_What you are asked to do_
Set down the lines from the one containing "finishes the script." to the one containing "clover(420, 71, 0.8, 0.009, 0.019, 0.045, M_DOCK, lambda", both lines included, exactly as they stand and with no other lines.
* * * * * * * * *
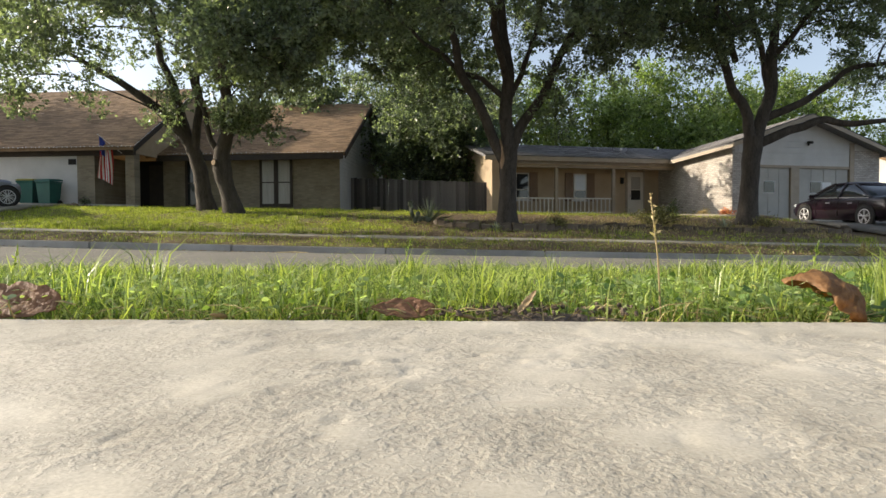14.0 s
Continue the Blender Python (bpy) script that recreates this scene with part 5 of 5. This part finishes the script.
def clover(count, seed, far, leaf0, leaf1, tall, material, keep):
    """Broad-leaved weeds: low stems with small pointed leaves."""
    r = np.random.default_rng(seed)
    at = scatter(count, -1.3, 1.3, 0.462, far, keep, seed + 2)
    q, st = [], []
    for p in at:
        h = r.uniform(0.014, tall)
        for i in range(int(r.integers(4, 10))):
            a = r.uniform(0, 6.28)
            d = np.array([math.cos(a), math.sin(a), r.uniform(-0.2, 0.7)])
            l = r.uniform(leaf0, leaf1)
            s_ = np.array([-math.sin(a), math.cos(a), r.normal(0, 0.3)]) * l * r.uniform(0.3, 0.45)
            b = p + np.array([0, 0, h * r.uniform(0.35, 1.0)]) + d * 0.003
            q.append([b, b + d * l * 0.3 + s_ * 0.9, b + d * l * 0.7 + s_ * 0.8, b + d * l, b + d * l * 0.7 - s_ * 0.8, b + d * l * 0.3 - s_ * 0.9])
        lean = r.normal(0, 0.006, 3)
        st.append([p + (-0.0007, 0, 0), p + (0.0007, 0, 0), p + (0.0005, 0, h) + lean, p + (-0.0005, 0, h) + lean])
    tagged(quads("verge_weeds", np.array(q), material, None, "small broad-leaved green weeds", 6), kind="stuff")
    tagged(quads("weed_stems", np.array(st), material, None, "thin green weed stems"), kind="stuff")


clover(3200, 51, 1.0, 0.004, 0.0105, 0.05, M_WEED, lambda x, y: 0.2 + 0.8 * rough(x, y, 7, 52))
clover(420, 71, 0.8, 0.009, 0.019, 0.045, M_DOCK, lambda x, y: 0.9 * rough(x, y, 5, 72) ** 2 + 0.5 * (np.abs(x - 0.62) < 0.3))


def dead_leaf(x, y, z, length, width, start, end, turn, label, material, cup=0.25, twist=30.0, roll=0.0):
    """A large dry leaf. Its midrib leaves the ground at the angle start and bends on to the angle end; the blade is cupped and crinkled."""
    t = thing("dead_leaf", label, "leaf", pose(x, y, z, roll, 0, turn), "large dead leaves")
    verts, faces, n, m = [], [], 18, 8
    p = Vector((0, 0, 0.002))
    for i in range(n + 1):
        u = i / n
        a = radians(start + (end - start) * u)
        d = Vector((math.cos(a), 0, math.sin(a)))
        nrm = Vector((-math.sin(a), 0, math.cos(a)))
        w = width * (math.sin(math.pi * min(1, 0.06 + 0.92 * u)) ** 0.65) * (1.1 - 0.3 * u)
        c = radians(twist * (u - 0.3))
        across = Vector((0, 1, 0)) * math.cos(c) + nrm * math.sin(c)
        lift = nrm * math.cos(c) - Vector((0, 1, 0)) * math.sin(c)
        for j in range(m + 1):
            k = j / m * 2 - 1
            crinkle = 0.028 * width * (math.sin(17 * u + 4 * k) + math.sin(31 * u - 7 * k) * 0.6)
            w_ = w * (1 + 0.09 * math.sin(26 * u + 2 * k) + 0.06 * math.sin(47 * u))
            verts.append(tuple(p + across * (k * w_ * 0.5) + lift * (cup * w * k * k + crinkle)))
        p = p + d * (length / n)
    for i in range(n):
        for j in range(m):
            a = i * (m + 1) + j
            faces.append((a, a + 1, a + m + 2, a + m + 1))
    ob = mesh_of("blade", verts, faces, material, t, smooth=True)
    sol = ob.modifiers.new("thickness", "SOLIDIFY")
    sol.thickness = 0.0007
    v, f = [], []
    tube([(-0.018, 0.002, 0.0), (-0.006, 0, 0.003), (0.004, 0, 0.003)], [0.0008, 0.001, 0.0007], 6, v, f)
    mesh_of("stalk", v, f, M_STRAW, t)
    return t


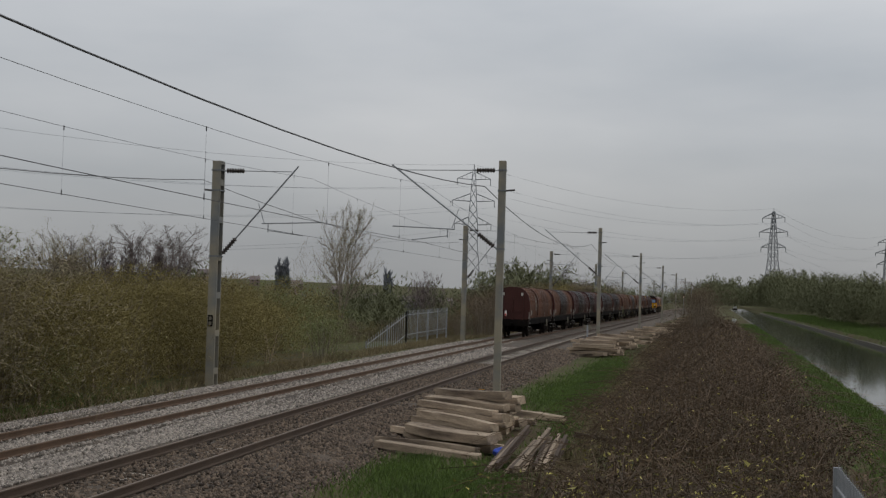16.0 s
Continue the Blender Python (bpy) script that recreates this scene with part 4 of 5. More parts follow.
* * * * * * * * *
_Solved problem_
Continue the Blender Python (bpy) script that recreates this scene with part 5 of 5. This part finishes the script.
def clover(count, seed, far, leaf0, leaf1, tall, material, keep):
    """Broad-leaved weeds: low stems with small pointed leaves."""
    r = np.random.default_rng(seed)
    at = scatter(count, -1.3, 1.3, 0.462, far, keep, seed + 2)
    q, st = [], []
    for p in at:
        h = r.uniform(0.014, tall)
        for i in range(int(r.integers(4, 10))):
            a = r.uniform(0, 6.28)
            d = np.array([math.cos(a), math.sin(a), r.uniform(-0.2, 0.7)])
            l = r.uniform(leaf0, leaf1)
            s_ = np.array([-math.sin(a), math.cos(a), r.normal(0, 0.3)]) * l * r.uniform(0.3, 0.45)
            b = p + np.array([0, 0, h * r.uniform(0.35, 1.0)]) + d * 0.003
            q.append([b, b + d * l * 0.3 + s_ * 0.9, b + d * l * 0.7 + s_ * 0.8, b + d * l, b + d * l * 0.7 - s_ * 0.8, b + d * l * 0.3 - s_ * 0.9])
        lean = r.normal(0, 0.006, 3)
        st.append([p + (-0.0007, 0, 0), p + (0.0007, 0, 0), p + (0.0005, 0, h) + lean, p + (-0.0005, 0, h) + lean])
    tagged(quads("verge_weeds", np.array(q), material, None, "small broad-leaved green weeds", 6), kind="stuff")
    tagged(quads("weed_stems", np.array(st), material, None, "thin green weed stems"), kind="stuff")


clover(3200, 51, 1.0, 0.004, 0.0105, 0.05, M_WEED, lambda x, y: 0.2 + 0.8 * rough(x, y, 7, 52))
clover(420, 71, 0.8, 0.009, 0.019, 0.045, M_DOCK, lambda x, y: 0.9 * rough(x, y, 5, 72) ** 2 + 0.5 * (np.abs(x - 0.62) < 0.3))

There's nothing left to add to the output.